For now, I’ll get back to what a younger child might need to know about money. Raising our girls, we focused on the three things you can do with money. Spend it, save it, and give it. Everything else flows out of one of those three areas, so keeping it simple for younger children, say ages 3-6, is best. We actually had a bank with three chambers to teach the spend, save, give principle. When the girls earned money from doing chores, we would try to pay them in smaller amounts so they could break up the money. In the beginning, we divided it evenly just to make it easy, but as they grew older, more went into the spend, and less into the save and give to mirror what an adult would do. The spend money was more fluid and could go for games or fun things they wanted, the save money could be used for purchases that required them to build toward over time or take on a trip to buy souvenirs, and the give money could be given to our local church or a charity like the Red Cross for disaster relief. Letting our children handle money from and early age, make purchases at the counter, and deal with change were all part of giving them confidence and reinforcing the value of money.

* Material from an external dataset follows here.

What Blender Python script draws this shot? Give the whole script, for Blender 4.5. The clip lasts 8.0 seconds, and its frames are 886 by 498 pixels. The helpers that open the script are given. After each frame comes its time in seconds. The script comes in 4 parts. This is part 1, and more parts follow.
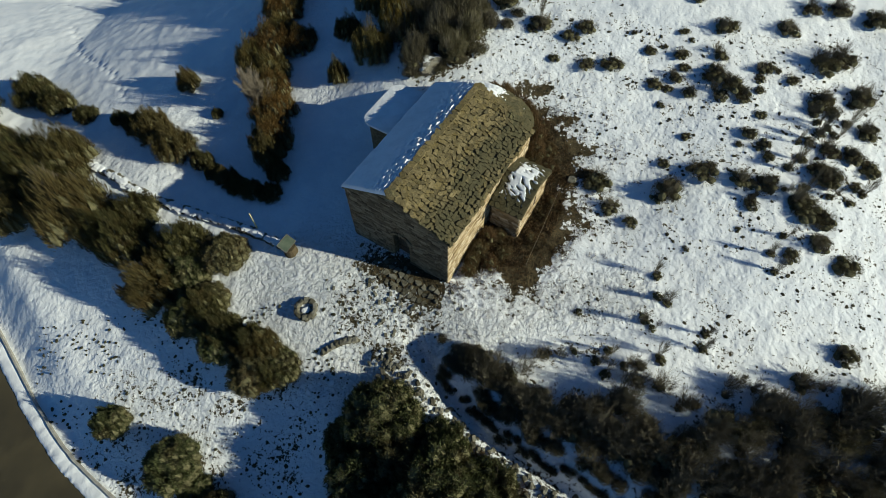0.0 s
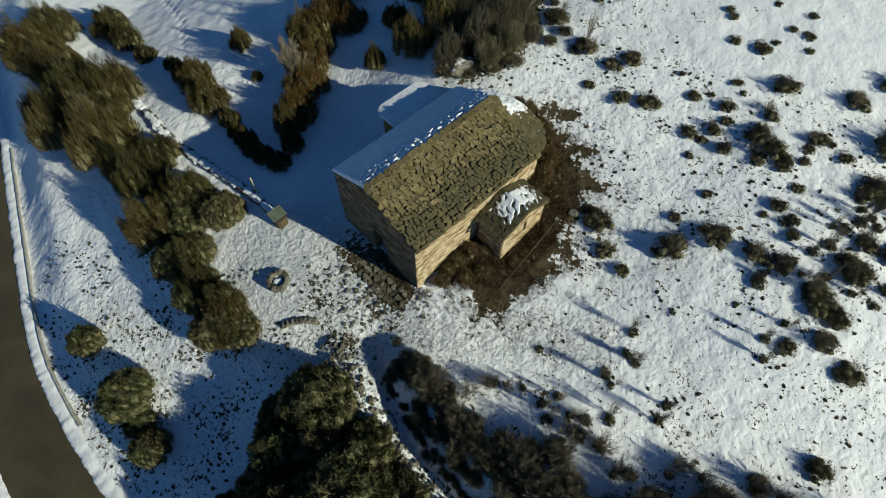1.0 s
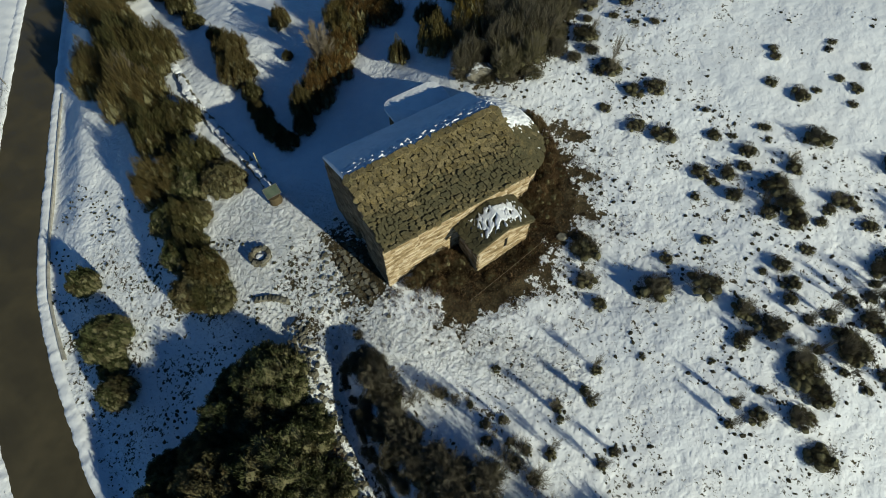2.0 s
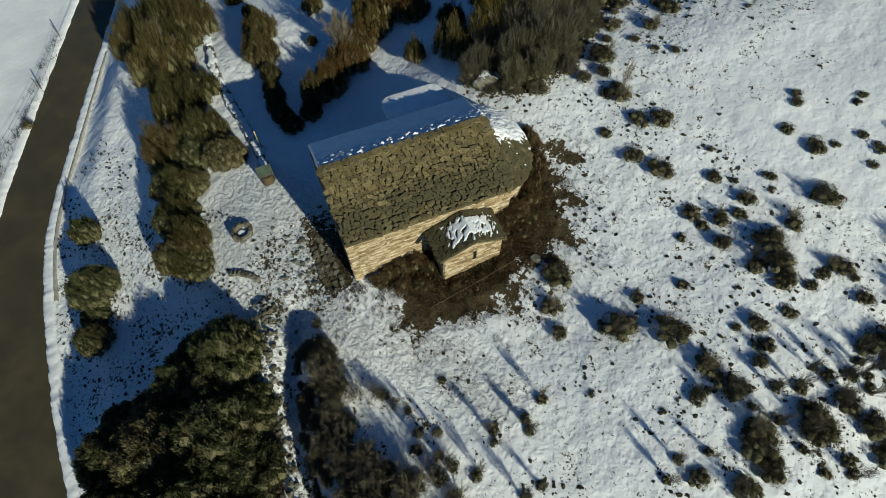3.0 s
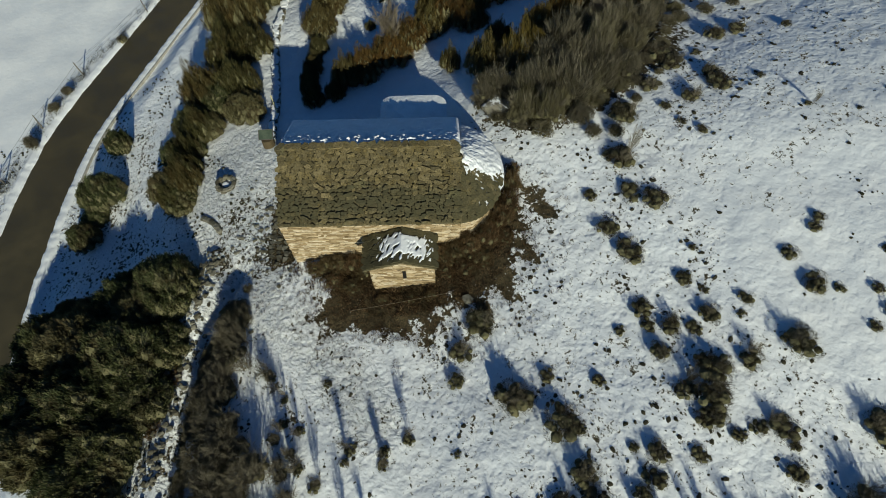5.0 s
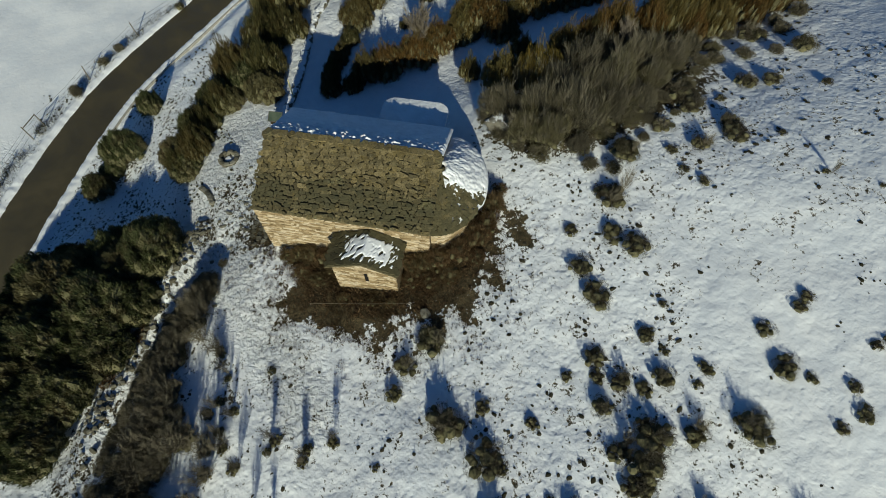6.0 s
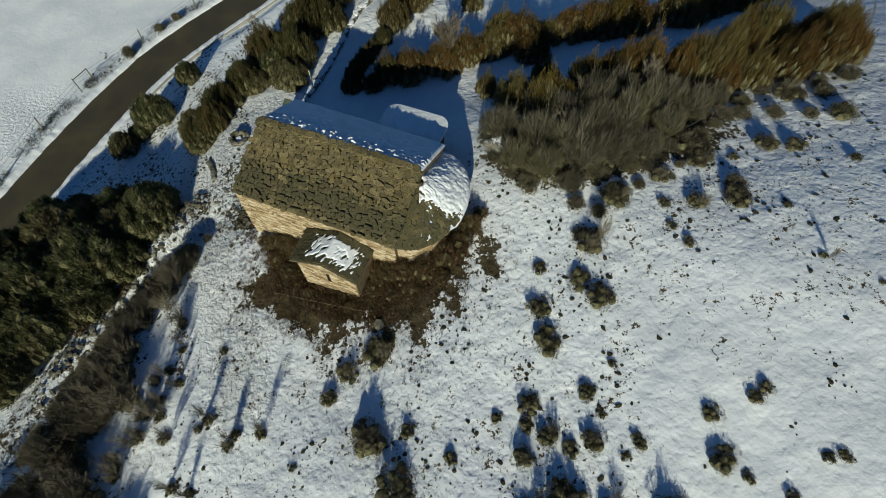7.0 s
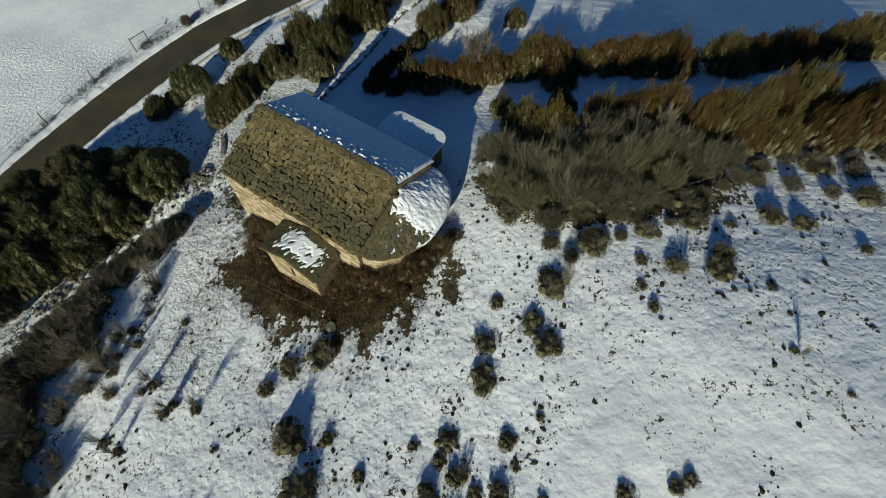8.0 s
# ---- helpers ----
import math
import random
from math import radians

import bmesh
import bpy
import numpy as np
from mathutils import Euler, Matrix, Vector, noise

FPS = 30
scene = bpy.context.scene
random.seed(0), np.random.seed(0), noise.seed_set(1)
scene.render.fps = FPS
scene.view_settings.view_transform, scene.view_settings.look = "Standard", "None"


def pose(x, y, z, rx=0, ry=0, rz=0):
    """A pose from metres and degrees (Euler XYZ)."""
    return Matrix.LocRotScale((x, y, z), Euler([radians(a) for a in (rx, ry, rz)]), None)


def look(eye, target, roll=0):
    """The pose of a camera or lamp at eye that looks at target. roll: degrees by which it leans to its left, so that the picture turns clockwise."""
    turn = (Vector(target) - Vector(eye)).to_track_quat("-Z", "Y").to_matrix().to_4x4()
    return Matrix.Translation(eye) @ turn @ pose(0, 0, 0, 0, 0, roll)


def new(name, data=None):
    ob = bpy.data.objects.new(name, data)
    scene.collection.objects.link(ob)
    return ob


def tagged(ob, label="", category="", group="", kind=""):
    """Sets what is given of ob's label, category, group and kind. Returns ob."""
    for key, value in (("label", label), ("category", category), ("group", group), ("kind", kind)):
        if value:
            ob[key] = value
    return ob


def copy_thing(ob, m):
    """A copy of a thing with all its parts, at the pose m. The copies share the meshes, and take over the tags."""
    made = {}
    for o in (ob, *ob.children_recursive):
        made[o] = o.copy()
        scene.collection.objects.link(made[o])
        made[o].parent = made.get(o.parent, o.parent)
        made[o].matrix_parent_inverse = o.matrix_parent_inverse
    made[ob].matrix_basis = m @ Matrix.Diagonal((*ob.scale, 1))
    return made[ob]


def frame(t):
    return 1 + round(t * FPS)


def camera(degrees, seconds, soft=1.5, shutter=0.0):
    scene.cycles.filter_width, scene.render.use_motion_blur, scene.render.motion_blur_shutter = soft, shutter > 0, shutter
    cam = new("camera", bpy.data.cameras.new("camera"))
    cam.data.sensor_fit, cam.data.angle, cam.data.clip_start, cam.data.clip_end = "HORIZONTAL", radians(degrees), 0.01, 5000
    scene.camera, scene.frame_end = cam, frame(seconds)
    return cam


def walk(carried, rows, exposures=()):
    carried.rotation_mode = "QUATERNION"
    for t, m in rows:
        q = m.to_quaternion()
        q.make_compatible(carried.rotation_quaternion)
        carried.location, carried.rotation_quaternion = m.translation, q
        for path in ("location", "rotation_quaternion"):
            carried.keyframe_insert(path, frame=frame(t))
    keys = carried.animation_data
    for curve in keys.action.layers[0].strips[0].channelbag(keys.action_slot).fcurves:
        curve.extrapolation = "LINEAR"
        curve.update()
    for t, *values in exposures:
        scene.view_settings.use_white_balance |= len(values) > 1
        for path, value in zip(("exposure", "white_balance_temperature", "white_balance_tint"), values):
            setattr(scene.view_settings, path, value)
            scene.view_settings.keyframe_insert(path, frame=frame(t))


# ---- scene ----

In the future, I’ll do a further breakdown of different ways to help your children learn to handle money at different ages. This is just a quick encouragement to be intentional in teaching your children about money. Is it not the center of the universe, but it is a reality of adult life, so teach a child how to handle money is an important part of parenting to prepare them for their life ahead.

The principles you teach your children now will last a lifetime. Working with your children and helping them learn to handle money now will give them the confidence and tools they will need to be successful handling money in the future.